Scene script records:
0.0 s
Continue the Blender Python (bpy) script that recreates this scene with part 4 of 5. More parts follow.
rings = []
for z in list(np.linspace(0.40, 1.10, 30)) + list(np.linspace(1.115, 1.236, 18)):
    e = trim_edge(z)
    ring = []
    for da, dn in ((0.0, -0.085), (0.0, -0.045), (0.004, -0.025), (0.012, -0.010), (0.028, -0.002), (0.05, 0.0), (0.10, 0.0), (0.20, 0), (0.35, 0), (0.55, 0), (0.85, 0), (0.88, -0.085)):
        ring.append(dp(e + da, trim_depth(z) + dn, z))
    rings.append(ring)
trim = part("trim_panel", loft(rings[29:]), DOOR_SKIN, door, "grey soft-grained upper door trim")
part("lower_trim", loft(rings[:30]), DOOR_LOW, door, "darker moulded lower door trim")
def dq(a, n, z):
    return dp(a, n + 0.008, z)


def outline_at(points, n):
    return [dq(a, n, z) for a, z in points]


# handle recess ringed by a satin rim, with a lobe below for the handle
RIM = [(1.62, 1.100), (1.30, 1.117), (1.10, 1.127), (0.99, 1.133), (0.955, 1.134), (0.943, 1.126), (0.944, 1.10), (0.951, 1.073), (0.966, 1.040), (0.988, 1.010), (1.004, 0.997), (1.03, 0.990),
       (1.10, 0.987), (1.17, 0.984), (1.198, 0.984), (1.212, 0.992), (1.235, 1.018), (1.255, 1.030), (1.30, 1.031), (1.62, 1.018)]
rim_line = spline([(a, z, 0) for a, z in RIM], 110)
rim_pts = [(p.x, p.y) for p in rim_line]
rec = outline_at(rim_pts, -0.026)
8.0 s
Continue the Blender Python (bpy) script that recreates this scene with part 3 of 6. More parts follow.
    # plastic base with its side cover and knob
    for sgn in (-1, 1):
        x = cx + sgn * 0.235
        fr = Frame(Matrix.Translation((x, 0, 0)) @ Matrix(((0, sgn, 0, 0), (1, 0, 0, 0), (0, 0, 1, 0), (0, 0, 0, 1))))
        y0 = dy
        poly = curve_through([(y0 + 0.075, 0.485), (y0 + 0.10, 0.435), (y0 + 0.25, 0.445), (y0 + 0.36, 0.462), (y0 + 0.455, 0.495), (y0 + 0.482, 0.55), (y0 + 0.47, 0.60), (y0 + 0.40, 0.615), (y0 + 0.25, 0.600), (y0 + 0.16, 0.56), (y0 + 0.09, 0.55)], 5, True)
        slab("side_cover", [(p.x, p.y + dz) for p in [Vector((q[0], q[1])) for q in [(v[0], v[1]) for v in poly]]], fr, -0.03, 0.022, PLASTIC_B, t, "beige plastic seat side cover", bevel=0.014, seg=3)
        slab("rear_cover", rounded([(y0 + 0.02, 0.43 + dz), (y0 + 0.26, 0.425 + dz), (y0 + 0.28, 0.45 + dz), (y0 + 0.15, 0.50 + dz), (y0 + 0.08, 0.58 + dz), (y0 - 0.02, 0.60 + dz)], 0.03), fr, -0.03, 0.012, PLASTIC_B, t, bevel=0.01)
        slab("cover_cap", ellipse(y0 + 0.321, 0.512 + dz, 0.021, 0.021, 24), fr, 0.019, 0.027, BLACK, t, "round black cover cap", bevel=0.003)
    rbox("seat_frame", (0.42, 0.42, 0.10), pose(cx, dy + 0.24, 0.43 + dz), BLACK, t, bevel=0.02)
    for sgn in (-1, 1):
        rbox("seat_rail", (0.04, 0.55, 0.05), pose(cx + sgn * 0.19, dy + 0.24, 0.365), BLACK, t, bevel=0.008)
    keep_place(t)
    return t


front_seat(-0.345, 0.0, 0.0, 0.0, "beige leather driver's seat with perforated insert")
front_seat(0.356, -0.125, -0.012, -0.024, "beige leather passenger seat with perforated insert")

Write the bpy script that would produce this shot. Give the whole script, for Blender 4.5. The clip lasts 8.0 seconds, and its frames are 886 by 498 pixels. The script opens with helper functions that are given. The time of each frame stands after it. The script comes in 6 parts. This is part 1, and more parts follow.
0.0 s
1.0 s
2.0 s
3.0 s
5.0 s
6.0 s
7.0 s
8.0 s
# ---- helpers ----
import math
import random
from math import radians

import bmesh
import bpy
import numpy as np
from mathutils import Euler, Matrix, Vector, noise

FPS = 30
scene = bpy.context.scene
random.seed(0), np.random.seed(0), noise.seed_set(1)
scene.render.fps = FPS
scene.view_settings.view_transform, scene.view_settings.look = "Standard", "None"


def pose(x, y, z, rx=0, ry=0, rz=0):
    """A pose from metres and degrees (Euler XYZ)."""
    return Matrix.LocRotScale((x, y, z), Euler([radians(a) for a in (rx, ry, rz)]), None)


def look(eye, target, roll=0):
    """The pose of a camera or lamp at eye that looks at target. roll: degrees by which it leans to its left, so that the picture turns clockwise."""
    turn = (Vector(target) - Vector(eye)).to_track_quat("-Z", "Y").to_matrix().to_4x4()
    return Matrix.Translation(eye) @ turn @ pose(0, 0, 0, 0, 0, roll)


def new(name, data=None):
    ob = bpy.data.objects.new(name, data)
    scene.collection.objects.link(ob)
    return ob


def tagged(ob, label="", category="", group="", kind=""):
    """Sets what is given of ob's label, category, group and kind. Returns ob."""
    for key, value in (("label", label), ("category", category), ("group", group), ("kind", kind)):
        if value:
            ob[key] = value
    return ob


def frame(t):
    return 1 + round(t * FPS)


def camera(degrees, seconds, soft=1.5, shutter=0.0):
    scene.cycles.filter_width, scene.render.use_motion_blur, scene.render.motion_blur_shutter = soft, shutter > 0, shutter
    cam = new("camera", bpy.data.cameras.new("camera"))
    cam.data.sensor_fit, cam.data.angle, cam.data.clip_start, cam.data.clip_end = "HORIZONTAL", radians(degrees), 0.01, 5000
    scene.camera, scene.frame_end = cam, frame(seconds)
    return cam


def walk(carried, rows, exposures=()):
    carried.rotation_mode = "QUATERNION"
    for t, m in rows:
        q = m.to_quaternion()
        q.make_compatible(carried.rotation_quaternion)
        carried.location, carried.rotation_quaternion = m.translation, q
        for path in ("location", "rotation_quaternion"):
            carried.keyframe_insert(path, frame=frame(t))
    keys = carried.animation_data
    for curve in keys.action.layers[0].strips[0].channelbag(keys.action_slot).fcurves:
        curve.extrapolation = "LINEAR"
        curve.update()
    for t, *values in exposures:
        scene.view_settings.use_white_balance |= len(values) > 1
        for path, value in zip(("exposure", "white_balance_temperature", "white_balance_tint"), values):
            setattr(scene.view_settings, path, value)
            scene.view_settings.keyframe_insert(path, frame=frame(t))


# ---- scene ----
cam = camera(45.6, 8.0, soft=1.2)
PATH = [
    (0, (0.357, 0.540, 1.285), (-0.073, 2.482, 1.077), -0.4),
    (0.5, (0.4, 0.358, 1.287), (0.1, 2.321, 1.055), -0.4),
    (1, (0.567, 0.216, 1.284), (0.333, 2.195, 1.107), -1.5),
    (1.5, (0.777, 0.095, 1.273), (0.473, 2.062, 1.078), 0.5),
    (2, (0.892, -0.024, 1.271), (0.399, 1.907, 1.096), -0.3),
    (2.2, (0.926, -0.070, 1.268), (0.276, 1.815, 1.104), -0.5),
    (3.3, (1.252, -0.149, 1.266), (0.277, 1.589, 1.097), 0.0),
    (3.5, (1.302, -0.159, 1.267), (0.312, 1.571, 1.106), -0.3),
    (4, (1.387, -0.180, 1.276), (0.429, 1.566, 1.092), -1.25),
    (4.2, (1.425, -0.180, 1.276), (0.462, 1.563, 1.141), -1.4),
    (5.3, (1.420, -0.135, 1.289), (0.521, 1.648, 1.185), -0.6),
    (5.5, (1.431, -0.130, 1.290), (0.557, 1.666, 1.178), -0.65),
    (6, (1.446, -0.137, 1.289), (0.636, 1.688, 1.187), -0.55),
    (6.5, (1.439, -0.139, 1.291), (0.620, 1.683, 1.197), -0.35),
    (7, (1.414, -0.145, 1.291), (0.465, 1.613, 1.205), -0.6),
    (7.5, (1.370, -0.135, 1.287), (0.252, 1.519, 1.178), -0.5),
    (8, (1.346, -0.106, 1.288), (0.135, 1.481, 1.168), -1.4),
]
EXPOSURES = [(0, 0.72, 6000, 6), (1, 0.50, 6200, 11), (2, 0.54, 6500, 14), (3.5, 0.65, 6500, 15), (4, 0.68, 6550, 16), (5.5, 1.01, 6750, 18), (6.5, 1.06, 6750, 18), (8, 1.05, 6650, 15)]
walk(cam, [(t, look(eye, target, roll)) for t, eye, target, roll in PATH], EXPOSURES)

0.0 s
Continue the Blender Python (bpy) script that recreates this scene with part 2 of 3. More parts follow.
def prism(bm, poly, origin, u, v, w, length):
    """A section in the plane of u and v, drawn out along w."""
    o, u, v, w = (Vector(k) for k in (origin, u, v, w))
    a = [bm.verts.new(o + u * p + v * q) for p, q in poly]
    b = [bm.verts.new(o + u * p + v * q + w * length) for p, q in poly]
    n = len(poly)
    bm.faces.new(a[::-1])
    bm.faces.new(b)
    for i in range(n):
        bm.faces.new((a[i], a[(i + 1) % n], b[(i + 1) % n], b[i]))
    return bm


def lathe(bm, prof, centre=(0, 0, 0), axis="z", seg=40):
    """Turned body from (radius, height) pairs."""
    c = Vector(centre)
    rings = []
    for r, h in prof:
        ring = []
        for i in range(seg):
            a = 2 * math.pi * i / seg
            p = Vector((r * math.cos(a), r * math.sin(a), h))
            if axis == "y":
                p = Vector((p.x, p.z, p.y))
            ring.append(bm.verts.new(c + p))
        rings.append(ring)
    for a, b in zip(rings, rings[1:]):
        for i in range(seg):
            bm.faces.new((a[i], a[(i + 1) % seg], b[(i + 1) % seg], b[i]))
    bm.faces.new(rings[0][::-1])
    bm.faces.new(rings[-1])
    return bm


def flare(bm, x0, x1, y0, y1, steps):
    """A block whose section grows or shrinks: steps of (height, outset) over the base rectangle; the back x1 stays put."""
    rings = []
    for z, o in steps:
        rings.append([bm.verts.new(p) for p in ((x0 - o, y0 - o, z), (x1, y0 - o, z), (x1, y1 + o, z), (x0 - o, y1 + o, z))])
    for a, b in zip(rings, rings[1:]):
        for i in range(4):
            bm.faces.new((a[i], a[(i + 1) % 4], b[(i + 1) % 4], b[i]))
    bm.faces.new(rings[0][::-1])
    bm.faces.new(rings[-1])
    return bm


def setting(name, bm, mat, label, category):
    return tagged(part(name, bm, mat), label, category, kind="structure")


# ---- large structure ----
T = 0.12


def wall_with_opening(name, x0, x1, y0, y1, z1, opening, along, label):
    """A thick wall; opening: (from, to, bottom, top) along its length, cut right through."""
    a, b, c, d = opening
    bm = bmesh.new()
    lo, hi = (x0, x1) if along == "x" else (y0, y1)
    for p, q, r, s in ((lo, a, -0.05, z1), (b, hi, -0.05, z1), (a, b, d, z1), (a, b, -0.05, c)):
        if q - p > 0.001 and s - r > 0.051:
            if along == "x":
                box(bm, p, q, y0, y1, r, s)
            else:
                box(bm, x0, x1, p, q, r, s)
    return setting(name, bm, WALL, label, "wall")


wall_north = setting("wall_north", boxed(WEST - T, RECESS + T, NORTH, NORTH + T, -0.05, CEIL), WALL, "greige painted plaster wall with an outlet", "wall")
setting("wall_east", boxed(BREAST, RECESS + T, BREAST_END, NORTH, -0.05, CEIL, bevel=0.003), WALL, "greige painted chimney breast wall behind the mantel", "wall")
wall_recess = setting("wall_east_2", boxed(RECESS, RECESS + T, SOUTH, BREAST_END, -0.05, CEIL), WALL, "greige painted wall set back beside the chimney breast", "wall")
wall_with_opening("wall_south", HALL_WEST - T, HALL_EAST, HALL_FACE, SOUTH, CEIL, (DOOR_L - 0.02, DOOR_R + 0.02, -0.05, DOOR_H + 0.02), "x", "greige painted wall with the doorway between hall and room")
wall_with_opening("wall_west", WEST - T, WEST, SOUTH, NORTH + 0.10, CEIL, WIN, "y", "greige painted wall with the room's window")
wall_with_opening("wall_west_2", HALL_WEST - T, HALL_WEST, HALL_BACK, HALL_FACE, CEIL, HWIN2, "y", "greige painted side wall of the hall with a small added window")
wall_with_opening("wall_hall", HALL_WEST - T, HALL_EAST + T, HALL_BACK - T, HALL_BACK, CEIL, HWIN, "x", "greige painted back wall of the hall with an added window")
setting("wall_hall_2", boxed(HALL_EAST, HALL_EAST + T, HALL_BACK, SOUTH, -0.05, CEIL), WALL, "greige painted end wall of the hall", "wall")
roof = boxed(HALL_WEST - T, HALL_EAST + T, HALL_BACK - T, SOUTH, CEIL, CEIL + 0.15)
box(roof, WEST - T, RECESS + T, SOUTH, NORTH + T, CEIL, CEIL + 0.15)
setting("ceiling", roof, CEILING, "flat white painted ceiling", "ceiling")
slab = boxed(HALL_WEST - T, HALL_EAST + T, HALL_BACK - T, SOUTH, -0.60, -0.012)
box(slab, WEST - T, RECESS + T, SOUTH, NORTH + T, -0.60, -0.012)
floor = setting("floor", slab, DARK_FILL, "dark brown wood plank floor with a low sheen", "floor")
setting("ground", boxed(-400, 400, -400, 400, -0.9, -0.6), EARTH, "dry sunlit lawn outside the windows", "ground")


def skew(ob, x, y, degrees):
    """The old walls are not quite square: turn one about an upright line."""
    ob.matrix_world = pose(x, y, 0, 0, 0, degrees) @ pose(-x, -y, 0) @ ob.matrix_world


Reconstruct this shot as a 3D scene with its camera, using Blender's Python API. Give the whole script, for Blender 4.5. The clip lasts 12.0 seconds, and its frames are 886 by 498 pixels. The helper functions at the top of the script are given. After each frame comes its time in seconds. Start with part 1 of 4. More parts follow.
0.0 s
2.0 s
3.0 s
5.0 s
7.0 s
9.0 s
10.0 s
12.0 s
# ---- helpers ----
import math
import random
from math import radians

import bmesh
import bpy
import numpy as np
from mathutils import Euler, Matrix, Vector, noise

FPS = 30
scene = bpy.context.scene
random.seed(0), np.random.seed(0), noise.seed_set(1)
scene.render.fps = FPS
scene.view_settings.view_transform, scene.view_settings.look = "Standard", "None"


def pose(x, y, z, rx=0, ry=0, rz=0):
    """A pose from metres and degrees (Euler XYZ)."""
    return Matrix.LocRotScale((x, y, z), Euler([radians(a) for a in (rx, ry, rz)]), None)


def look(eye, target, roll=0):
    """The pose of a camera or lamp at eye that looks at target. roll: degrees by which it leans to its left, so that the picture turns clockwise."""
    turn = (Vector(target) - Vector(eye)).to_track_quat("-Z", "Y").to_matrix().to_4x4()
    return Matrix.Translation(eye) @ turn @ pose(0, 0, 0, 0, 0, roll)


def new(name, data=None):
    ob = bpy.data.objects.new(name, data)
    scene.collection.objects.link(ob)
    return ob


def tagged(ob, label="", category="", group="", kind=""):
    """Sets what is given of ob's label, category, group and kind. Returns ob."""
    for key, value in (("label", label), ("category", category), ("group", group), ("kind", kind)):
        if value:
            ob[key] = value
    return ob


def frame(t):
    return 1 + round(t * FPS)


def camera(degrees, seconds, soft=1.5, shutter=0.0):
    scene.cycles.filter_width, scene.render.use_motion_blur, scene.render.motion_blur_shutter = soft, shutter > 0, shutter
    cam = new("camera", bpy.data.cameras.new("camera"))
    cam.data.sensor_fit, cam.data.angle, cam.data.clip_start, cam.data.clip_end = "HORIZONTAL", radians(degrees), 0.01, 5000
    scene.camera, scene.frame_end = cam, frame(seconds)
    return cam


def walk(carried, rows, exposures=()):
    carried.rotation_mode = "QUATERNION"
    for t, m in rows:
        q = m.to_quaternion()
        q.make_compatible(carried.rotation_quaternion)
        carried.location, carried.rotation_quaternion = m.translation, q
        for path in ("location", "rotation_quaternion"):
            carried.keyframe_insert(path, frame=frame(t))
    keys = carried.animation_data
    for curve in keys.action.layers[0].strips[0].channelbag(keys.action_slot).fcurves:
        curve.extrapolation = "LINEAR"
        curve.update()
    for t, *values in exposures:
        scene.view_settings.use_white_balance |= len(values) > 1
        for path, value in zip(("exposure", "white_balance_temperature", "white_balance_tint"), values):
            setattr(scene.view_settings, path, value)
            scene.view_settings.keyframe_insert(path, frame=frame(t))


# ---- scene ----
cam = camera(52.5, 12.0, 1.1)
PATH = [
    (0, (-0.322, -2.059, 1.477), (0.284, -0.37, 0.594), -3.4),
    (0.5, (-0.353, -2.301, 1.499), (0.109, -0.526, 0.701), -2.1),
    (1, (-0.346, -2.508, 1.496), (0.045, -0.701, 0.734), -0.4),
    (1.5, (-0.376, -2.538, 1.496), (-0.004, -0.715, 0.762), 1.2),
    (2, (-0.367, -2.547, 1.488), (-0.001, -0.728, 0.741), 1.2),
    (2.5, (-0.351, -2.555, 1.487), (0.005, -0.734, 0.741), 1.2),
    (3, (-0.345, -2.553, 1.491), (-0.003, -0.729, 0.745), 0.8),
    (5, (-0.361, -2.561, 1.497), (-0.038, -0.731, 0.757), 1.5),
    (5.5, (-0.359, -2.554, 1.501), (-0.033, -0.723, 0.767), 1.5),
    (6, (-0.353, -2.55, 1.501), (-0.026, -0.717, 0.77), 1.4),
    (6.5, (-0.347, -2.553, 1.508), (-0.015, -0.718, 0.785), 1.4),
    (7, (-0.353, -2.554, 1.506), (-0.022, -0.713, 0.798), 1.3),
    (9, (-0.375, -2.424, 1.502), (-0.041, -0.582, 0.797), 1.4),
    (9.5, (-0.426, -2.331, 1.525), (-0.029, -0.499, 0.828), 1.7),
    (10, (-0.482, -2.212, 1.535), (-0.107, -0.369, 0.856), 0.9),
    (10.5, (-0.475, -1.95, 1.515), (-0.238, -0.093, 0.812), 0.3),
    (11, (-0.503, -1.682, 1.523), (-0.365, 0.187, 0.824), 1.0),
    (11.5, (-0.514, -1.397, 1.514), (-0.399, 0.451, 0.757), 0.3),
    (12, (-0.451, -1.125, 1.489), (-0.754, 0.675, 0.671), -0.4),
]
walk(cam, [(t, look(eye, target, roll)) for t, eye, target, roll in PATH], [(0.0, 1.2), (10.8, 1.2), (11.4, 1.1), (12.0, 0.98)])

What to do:
Up to and including the line with "return [dq(a, n, z) for a, z in points]", repeat the entries exactly, beginning at their first line.

Final result:
0.0 s
Continue the Blender Python (bpy) script that recreates this scene with part 4 of 5. More parts follow.
rings = []
for z in list(np.linspace(0.40, 1.10, 30)) + list(np.linspace(1.115, 1.236, 18)):
    e = trim_edge(z)
    ring = []
    for da, dn in ((0.0, -0.085), (0.0, -0.045), (0.004, -0.025), (0.012, -0.010), (0.028, -0.002), (0.05, 0.0), (0.10, 0.0), (0.20, 0), (0.35, 0), (0.55, 0), (0.85, 0), (0.88, -0.085)):
        ring.append(dp(e + da, trim_depth(z) + dn, z))
    rings.append(ring)
trim = part("trim_panel", loft(rings[29:]), DOOR_SKIN, door, "grey soft-grained upper door trim")
part("lower_trim", loft(rings[:30]), DOOR_LOW, door, "darker moulded lower door trim")
def dq(a, n, z):
    return dp(a, n + 0.008, z)


def outline_at(points, n):
    return [dq(a, n, z) for a, z in points]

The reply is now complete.